▶ Aim of the task:
Tally the lines below that contain the word "this", and give only that number.

>> START Available records

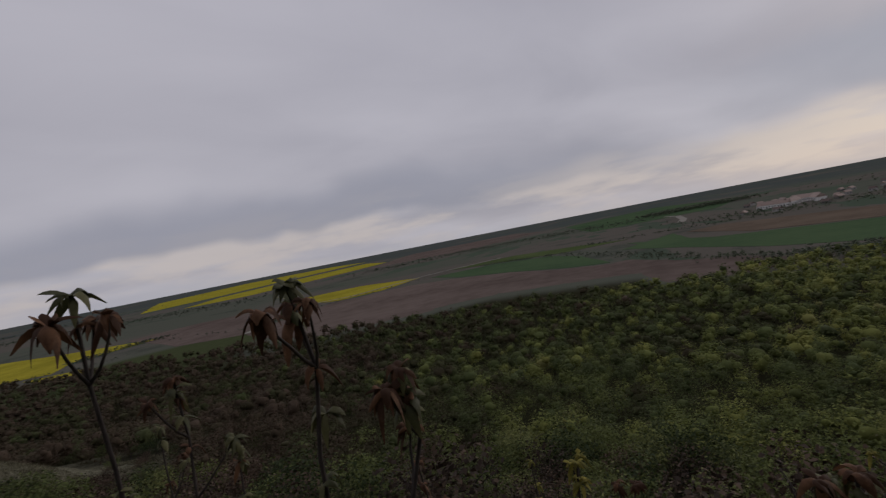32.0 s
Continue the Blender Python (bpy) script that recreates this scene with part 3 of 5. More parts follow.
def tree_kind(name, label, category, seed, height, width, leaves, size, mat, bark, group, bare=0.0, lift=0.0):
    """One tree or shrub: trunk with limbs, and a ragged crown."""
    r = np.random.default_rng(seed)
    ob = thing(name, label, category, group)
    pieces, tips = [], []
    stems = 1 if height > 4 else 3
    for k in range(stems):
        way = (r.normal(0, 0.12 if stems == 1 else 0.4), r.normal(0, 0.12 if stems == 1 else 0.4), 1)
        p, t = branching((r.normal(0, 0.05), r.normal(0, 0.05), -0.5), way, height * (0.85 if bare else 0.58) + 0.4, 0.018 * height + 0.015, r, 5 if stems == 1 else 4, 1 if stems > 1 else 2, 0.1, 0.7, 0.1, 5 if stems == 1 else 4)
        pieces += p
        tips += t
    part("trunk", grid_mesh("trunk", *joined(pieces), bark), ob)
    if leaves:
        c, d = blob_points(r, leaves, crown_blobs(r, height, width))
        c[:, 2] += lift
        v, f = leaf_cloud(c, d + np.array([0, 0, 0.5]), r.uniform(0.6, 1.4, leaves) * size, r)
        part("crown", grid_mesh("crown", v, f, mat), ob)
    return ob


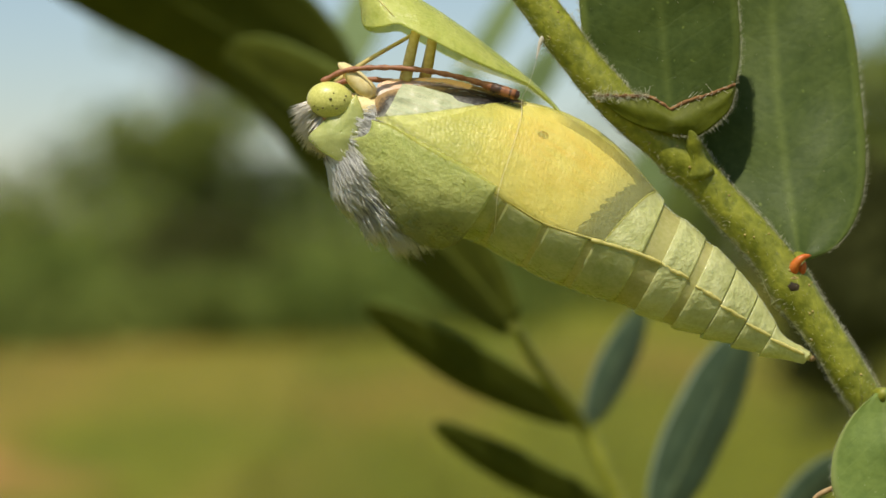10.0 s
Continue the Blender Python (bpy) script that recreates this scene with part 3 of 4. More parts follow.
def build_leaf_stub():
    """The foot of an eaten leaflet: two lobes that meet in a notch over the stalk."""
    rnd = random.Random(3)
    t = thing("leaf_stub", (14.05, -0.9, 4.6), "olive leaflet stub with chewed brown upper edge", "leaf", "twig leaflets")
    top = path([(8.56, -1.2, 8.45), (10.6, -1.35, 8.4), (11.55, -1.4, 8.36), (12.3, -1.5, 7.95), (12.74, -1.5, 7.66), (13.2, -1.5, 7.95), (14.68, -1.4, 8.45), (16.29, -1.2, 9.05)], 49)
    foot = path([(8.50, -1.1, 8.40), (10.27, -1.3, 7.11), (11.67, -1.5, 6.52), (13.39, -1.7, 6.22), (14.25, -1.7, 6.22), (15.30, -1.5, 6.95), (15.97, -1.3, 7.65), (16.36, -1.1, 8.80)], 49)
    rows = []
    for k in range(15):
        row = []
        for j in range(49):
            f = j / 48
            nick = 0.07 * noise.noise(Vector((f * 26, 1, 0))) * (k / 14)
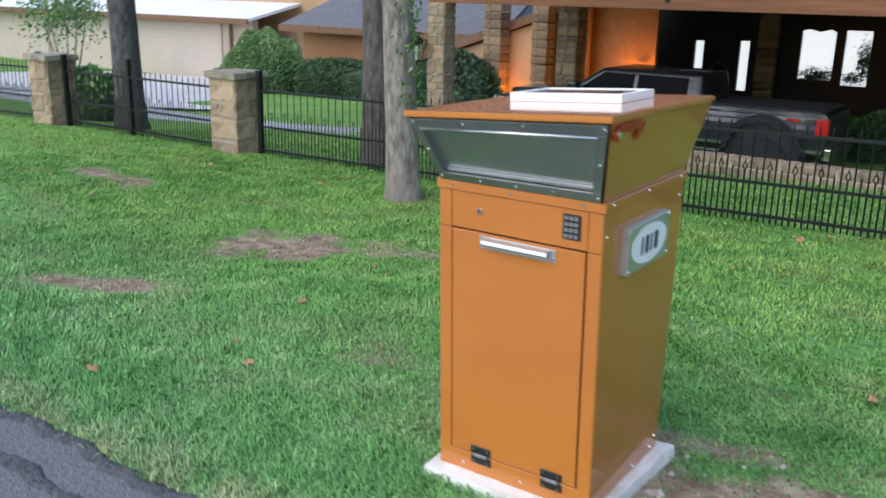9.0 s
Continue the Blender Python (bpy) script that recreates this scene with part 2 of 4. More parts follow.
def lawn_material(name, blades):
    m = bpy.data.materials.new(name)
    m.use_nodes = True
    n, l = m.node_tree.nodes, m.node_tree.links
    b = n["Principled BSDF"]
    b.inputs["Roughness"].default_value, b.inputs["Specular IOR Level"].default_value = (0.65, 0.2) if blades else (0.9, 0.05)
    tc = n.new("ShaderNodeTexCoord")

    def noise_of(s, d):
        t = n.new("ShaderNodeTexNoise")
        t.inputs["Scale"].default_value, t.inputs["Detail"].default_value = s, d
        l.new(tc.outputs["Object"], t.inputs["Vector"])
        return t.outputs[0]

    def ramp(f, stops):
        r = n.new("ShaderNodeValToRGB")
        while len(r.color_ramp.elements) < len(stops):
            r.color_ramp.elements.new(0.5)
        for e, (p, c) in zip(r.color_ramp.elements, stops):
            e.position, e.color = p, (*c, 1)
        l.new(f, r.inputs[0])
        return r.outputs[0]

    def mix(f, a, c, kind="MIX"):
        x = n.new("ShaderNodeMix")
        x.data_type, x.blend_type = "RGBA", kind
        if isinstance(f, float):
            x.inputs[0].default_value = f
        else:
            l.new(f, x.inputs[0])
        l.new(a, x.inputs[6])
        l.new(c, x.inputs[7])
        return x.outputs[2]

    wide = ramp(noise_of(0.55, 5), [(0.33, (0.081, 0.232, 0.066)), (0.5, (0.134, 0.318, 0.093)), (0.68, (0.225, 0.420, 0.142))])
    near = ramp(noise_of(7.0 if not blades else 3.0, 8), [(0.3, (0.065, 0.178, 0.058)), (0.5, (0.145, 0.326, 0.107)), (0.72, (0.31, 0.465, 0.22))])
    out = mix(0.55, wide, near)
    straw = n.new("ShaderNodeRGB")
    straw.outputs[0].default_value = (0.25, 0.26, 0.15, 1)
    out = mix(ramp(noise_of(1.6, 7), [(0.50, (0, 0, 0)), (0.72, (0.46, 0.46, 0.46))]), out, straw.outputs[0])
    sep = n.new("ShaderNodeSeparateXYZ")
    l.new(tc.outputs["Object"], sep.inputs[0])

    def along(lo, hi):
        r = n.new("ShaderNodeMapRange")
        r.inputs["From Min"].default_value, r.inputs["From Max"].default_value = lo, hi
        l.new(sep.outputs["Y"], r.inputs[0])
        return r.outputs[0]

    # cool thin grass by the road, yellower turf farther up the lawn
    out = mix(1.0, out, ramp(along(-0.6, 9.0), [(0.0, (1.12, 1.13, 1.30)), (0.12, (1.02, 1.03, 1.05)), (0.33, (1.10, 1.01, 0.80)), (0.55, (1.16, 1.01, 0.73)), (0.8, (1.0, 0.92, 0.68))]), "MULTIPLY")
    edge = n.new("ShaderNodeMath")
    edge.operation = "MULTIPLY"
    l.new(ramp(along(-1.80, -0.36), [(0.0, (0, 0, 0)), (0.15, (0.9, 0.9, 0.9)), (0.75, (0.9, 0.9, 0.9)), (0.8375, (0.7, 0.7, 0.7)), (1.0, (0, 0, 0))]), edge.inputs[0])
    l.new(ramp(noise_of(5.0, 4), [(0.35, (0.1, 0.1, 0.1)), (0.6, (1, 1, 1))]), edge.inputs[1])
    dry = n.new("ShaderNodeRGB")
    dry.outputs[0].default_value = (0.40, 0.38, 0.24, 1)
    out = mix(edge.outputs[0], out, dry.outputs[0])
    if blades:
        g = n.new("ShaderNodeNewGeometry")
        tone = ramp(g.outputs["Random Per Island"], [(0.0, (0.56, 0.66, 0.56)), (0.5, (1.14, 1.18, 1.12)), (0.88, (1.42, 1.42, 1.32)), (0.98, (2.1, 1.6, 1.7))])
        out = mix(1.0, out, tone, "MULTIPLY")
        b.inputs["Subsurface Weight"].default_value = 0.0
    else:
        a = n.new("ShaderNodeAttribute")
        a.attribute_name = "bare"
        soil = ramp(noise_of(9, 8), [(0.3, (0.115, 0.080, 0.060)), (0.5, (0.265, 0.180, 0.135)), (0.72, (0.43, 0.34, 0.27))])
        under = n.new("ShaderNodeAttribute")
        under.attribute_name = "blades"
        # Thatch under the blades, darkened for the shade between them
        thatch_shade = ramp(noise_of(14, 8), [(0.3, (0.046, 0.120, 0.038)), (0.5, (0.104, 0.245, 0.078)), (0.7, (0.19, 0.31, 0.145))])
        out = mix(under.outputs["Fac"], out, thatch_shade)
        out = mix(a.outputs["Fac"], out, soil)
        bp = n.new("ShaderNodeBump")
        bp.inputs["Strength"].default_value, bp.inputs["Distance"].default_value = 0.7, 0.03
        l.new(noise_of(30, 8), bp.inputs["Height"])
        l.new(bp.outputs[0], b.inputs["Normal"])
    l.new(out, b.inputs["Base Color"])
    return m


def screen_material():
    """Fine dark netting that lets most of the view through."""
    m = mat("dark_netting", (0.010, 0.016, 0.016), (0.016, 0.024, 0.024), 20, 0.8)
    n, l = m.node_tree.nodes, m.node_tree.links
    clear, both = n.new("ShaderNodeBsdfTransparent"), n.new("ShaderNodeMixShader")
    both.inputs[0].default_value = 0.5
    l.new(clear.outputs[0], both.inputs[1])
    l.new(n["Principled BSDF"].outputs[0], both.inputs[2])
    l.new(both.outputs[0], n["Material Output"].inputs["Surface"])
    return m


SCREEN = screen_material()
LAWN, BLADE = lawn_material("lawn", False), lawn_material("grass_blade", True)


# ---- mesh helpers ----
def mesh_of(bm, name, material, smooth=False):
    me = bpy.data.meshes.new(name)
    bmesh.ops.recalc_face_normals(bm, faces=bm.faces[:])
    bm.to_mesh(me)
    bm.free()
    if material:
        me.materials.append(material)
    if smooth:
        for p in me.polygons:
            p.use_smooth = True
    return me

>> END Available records

▶ The response:
3